The picture, above, is a screenshot from a British Pathé video Did Titanic Really Sink, which you can view by clicking here.
Another video, here, also from British Pathé, captures some of the only genuine footage available of the Titanic prior to it sinking, the rescue of survivors and The Mackay Bennet leaving Halifax in search of the dead.
The transatlantic Titanic was the largest ship of its time, but its life was very short. The first and only voyage of the ship began April 10, 1912, and ended 4 days later. This tragedy occurred on the night of April 14-15, 1912. When the Titanic crashed, at least 1,496 people died, making this disaster one of the largest shipwrecks in history. Among the passengers of the ship were some of the richest people in the world, as well as immigrants from Ireland, Great Britain and Scandinavia, who were heading to the United States in search of a better life.
Michelle Kiisa wrote on Quora.com that the Titanic was on fire for days before it sank. Almost everyone knows about the claims beforehand that the massive cruise liner ship was deemed “unsinkable”. The company that built it was so sure it wouldn’t sink that they didn’t bother with the necessary number of lifeboats. Regardless of the incident happening over a hundred years ago, its movie-like plot is still evolving.

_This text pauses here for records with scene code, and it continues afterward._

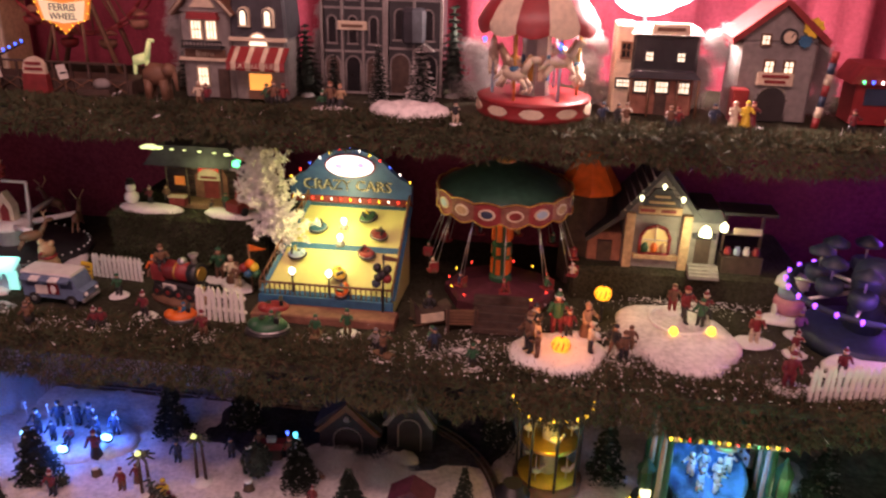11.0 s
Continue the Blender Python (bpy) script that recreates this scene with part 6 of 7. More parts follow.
fir(-0.166, 1.43, 0.105, 0.040, 0.25, label="slender snow-flecked tree on the top shelf", z=ZT)
fir(-0.237, 1.39, 0.092, 0.036, 0.1, label="slender tree behind the dolls", z=ZT)
fir(-0.545, 1.50, 0.12, 0.055, 0.0, z=ZT, label="dark green fir tree beside the bistro")
fir(-0.315, 1.49, 0.13, 0.060, 0.0, z=ZT, label="dark green fir tree beside the bistro")
fir(-0.045, 1.54, 0.17, 0.07, 0.0, z=ZT, label="dark green fir tree behind the carousel")
fir(-0.955, 1.42, 0.07, 0.035, 0.0, z=ZT, label="small dark fir tree on the top shelf")
snow_patch(-0.100, 1.350, ZT, 0.068, 0.034, 0.026, 34, "smooth pinkish snow mound on the top shelf", SNOW)
snow_patch(-0.237, 1.365, ZT, 0.040, 0.022, 0.010, 35)

# musical carousel
t = thing("horse_carousel", 0.110, 1.405, ZT, 0, "red and white striped horse carousel", "fairground ride")
part("base", Mesh().lathe(0, 0, 0, [(0.088, 0), (0.098, 0.008), (0.098, 0.014), (0.094, 0.030), (0.098, 0.034), (0.09, 0.037), (0.01, 0.037)], 40), RED, t, "round red base")
for k in range(10):
    a = 2 * math.pi * k / 10 + 0.3
    vs = []
    for i in range(7):
        aa = a + (i - 3) * 0.07
        hgt = 0.0095 * math.sqrt(max(0, 1 - ((i - 3) / 3.0) ** 2)) + 0.001
        for rr, s in ((0.0965, -1), (0.0985, -1), (0.0985, 1), (0.0965, 1)):
            vs.append((rr * math.cos(aa), rr * math.sin(aa), 0.021 + s * hgt * 0.75))
    part("base_panel", Mesh().add(vs, [[4 * i + j, 4 * i + (j + 1) % 4, 4 * i + 4 + (j + 1) % 4, 4 * i + 4 + j] for i in range(6) for j in range(4)]), CREAM, t, "cream oval panel")
part("core", Mesh().lathe(0, 0, 0.037, [(0.026, 0), (0.024, 0.02), (0.024, 0.10), (0.030, 0.116)], 8, False), SILVER, t, "mirrored eight-sided core")
for k in range(8):
    a = 2 * math.pi * (k + 0.5) / 8
    part("core_panel", Mesh().box(0.0228 * math.cos(a), 0.0228 * math.sin(a), 0.062, 0.011, 0.003, 0.042, math.degrees(a) + 90), (CREAM, BLUE, GOLD)[k % 3], t)
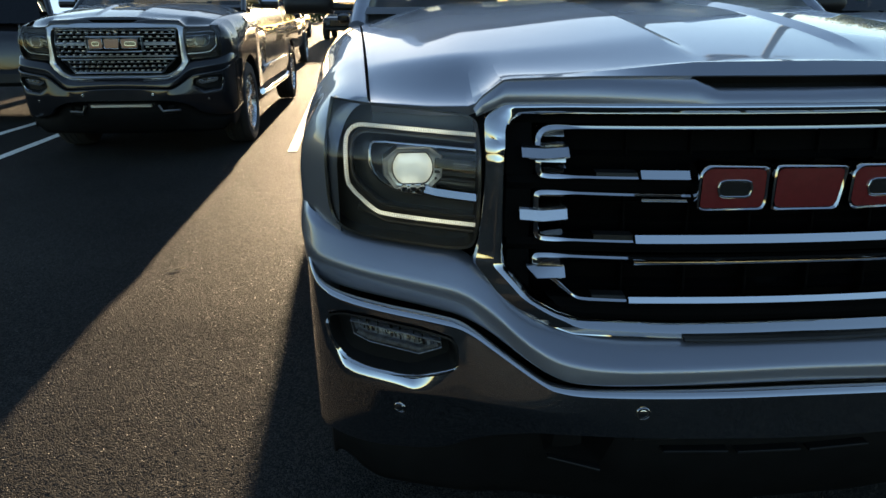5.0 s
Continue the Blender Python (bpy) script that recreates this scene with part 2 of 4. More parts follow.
class Shape:
    """Gathers points and faces for one mesh."""
    def __init__(self):
        self.v, self.f = [], []

    def grid(self, rows, closed_u=False, closed_v=False):
        n0, nu, nv = len(self.v), len(rows[0]), len(rows)
        for r in rows:
            self.v.extend(Vector(p) for p in r)
        for j in range(nv if closed_v else nv - 1):
            for i in range(nu if closed_u else nu - 1):
                a, b = i, (i + 1) % nu
                c, d = j * nu, ((j + 1) % nv) * nu
                self.f.append((n0 + a + c, n0 + b + c, n0 + b + d, n0 + a + d))
        return self

    def fan(self, ring):
        n0 = len(self.v)
        self.v.extend(Vector(p) for p in ring)
        self.f.append(tuple(range(n0, n0 + len(ring))))
        return self

    def box(self, x0, x1, y0, y1, z0, z1, bev=0.0, m=None):
        """A box with chamfered edges."""
        b = min(bev, (x1 - x0) * .45, (y1 - y0) * .45, (z1 - z0) * .45)
        rings = []
        for z, s in ((z0, b), (z0 + b, 0), (z1 - b, 0), (z1, b)):
            xa, xb, ya, yb = x0 + s, x1 - s, y0 + s, y1 - s
            k = b
            rings.append([(xa + k, ya, z), (xb - k, ya, z), (xb, ya + k, z), (xb, yb - k, z), (xb - k, yb, z), (xa + k, yb, z), (xa, yb - k, z), (xa, ya + k, z)])
        if m:
            rings = [[m @ Vector(p) for p in r] for r in rings]
        self.grid(rings, closed_u=True)
        self.fan(rings[0][::-1])
        self.fan(rings[-1])
        return self

    def tube(self, path, r, sides=10, closed=False, cap=True):
        path = [Vector(p) for p in path]
        rings, side = [], None
        n = len(path)
        for i, p in enumerate(path):
            t = (path[(i + 1) % n] - path[i - 1]) if closed else (path[min(i + 1, n - 1)] - path[max(i - 1, 0)])
            t.normalize()
            if side is None:
                side = t.orthogonal().normalized()
            side = (side - t * side.dot(t)).normalized()
            up = t.cross(side)
            rr = r(i / max(1, n - 1)) if callable(r) else r
            rings.append([p + (side * math.cos(a) + up * math.sin(a)) * rr for a in (2 * math.pi * k / sides for k in range(sides))])
        self.grid(rings, closed_u=True, closed_v=closed)
        if cap and not closed:
            self.fan(rings[0][::-1])
            self.fan(rings[-1])
        return self

    def lathe(self, profile, centre, axis="x", seg=40, closed=False):
        rows = []
        for k in range(seg):
            a = 2 * math.pi * k / seg
            row = []
            for d, r in profile:
                u, w = r * math.cos(a), r * math.sin(a)
                row.append(Vector(centre) + (Vector((d, u, w)) if axis == "x" else Vector((u, d, w)) if axis == "y" else Vector((u, w, d))))
            rows.append(row)
        self.grid(rows, closed_u=closed, closed_v=True)
        return self

    def done(self, name, mat, parent=None, label="", sharp=38):
        return build(name, self.v, self.f, mat, parent, label, sharp)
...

The popular explanation for the sinking is that the ship hit an iceberg.
But new information came to light in 2017 that the Titanic was on fire for days as it was sailing, possibly longer than that, according to The New York Times, here. [This information is supported in an article in The Independent on 1st January 2017, here]. A coal fire was burning below deck for days and the crew was unable to put it out. The ship sailed along anyway with a fire burning in the hull.
The fire was known about before the ship left Belfast with five men trying to put it out yet the only way to put out a coal fire in a bunker-like this was to put the burning coal into the ship’s furnace.
Coal fires are not the easiest to extinguish – take, for example, the coal fire in Centralia, Pennsylvania, a coal seam fire that broke out in a mine in the Northeast United States and has proven impossible to put out and it’s been burning since at least 27th May 1962.
The Titanic had several bulkheads designed to keep seawater from spreading in case of a hull breach and quite coincidentally,
coincidentally, the fire broke out right next to the main bulkhead with temperatures reaching around 1,800 degrees Fahrenheit causing it to be severely damaged. Yet by the time the fire was noticed, it could have been burning for weeks. The ship had been known to travel at full speed regardless of the warnings of icebergs, this could have been because of the excess coal being shovelled into the furnace non-stop for three days but we can’t be too sure, yet this could explain why it hit the iceberg at full speed.
When the iceberg hit, the Titanic’s designer was aboard the ship and evaluated the strike damage. Even at that time, he seemed to think the ship wouldn’t sink—as long as the bulkheads held up. If the Titanic could have stayed afloat for a few hours longer, the magnitude of the historic tragedy may have been averted with the bulkheads as the ship’s prime defence against the ocean.
The ship’s lack of lifeboats was rationalised because the Titanic itself was thought to be a lifeboat.
Now if you’re wondering why it left port in the first place with a fire raging below, Michelle Kiisa says that the company operating the Titanic was in deep financial trouble. The introduction of the Titanic had already been delayed and with her sister ship damaged, the Titanic needed to sail on schedule otherwise the company might have imploded. [The evidence to support that assertion is not in the Quora.com article.]
Despite the 2017 evidence, nobody can deny that the story of the Titanic is a tragedy that could have been avoided and the people onboard died needlessly horrible deaths. In the end, the only thing the new evidence indicates is a new level of negligence and risk-taking by those in charge.